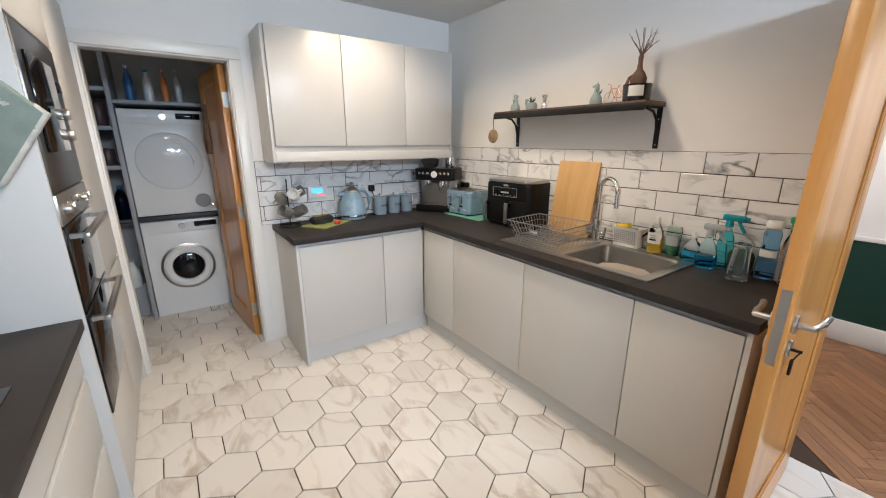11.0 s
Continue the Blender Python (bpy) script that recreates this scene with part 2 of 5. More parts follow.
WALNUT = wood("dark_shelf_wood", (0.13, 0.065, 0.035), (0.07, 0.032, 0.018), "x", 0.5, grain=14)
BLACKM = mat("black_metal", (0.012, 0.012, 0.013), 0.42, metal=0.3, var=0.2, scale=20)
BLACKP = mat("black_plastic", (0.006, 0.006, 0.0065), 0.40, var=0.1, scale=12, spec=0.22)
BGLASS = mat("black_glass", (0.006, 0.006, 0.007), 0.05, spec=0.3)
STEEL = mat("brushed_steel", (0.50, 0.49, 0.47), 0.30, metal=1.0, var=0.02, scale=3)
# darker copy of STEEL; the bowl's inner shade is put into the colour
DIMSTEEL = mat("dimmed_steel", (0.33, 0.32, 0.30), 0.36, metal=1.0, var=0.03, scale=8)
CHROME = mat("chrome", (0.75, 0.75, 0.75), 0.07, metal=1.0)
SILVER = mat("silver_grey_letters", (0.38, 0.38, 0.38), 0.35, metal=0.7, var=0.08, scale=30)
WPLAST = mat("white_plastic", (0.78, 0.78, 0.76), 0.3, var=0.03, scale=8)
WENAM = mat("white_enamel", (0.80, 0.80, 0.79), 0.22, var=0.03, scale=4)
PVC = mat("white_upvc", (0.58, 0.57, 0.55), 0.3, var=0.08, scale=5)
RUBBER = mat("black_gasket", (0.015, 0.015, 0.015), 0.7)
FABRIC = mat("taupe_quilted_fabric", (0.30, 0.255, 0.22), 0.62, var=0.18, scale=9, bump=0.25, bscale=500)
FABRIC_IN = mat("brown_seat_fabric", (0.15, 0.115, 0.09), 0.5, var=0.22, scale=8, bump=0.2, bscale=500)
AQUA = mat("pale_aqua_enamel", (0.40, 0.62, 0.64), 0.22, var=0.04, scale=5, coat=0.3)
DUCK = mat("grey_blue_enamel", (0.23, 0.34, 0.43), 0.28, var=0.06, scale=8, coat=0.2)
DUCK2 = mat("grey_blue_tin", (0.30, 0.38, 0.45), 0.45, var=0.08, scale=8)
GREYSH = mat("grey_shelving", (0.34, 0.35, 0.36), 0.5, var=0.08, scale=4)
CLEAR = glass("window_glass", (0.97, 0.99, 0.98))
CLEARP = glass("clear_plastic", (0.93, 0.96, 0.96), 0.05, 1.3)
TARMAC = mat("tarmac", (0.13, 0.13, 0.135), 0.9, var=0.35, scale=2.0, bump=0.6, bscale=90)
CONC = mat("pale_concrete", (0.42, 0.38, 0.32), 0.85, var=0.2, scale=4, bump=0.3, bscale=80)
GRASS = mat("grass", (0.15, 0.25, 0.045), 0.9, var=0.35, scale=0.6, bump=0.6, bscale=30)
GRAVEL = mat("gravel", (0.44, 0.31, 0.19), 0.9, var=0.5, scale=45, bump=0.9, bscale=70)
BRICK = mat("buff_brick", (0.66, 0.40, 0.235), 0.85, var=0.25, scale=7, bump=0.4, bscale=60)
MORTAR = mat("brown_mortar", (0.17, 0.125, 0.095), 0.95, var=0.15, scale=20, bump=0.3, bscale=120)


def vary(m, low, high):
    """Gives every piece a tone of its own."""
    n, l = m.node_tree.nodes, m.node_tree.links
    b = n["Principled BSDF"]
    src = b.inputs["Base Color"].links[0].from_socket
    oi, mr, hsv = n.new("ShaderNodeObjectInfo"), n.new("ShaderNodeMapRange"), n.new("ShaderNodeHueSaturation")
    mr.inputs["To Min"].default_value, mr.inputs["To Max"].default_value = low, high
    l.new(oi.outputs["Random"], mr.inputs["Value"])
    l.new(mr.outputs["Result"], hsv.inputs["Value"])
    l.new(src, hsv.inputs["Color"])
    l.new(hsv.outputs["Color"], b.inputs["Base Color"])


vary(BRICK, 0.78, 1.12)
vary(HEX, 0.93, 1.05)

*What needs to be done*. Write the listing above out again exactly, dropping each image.

*Exercise solution*.
11.0 s
Continue the Blender Python (bpy) script that recreates this scene with part 2 of 5. More parts follow.
WALNUT = wood("dark_shelf_wood", (0.13, 0.065, 0.035), (0.07, 0.032, 0.018), "x", 0.5, grain=14)
BLACKM = mat("black_metal", (0.012, 0.012, 0.013), 0.42, metal=0.3, var=0.2, scale=20)
BLACKP = mat("black_plastic", (0.006, 0.006, 0.0065), 0.40, var=0.1, scale=12, spec=0.22)
BGLASS = mat("black_glass", (0.006, 0.006, 0.007), 0.05, spec=0.3)
STEEL = mat("brushed_steel", (0.50, 0.49, 0.47), 0.30, metal=1.0, var=0.02, scale=3)
# darker copy of STEEL; the bowl's inner shade is put into the colour
DIMSTEEL = mat("dimmed_steel", (0.33, 0.32, 0.30), 0.36, metal=1.0, var=0.03, scale=8)
CHROME = mat("chrome", (0.75, 0.75, 0.75), 0.07, metal=1.0)
SILVER = mat("silver_grey_letters", (0.38, 0.38, 0.38), 0.35, metal=0.7, var=0.08, scale=30)
WPLAST = mat("white_plastic", (0.78, 0.78, 0.76), 0.3, var=0.03, scale=8)
WENAM = mat("white_enamel", (0.80, 0.80, 0.79), 0.22, var=0.03, scale=4)
PVC = mat("white_upvc", (0.58, 0.57, 0.55), 0.3, var=0.08, scale=5)
RUBBER = mat("black_gasket", (0.015, 0.015, 0.015), 0.7)
FABRIC = mat("taupe_quilted_fabric", (0.30, 0.255, 0.22), 0.62, var=0.18, scale=9, bump=0.25, bscale=500)
FABRIC_IN = mat("brown_seat_fabric", (0.15, 0.115, 0.09), 0.5, var=0.22, scale=8, bump=0.2, bscale=500)
AQUA = mat("pale_aqua_enamel", (0.40, 0.62, 0.64), 0.22, var=0.04, scale=5, coat=0.3)
DUCK = mat("grey_blue_enamel", (0.23, 0.34, 0.43), 0.28, var=0.06, scale=8, coat=0.2)
DUCK2 = mat("grey_blue_tin", (0.30, 0.38, 0.45), 0.45, var=0.08, scale=8)
GREYSH = mat("grey_shelving", (0.34, 0.35, 0.36), 0.5, var=0.08, scale=4)
CLEAR = glass("window_glass", (0.97, 0.99, 0.98))
CLEARP = glass("clear_plastic", (0.93, 0.96, 0.96), 0.05, 1.3)
TARMAC = mat("tarmac", (0.13, 0.13, 0.135), 0.9, var=0.35, scale=2.0, bump=0.6, bscale=90)
CONC = mat("pale_concrete", (0.42, 0.38, 0.32), 0.85, var=0.2, scale=4, bump=0.3, bscale=80)
GRASS = mat("grass", (0.15, 0.25, 0.045), 0.9, var=0.35, scale=0.6, bump=0.6, bscale=30)
GRAVEL = mat("gravel", (0.44, 0.31, 0.19), 0.9, var=0.5, scale=45, bump=0.9, bscale=70)
BRICK = mat("buff_brick", (0.66, 0.40, 0.235), 0.85, var=0.25, scale=7, bump=0.4, bscale=60)
MORTAR = mat("brown_mortar", (0.17, 0.125, 0.095), 0.95, var=0.15, scale=20, bump=0.3, bscale=120)


def vary(m, low, high):
    """Gives every piece a tone of its own."""
    n, l = m.node_tree.nodes, m.node_tree.links
    b = n["Principled BSDF"]
    src = b.inputs["Base Color"].links[0].from_socket
    oi, mr, hsv = n.new("ShaderNodeObjectInfo"), n.new("ShaderNodeMapRange"), n.new("ShaderNodeHueSaturation")
    mr.inputs["To Min"].default_value, mr.inputs["To Max"].default_value = low, high
    l.new(oi.outputs["Random"], mr.inputs["Value"])
    l.new(mr.outputs["Result"], hsv.inputs["Value"])
    l.new(src, hsv.inputs["Color"])
    l.new(hsv.outputs["Color"], b.inputs["Base Color"])


vary(BRICK, 0.78, 1.12)
vary(HEX, 0.93, 1.05)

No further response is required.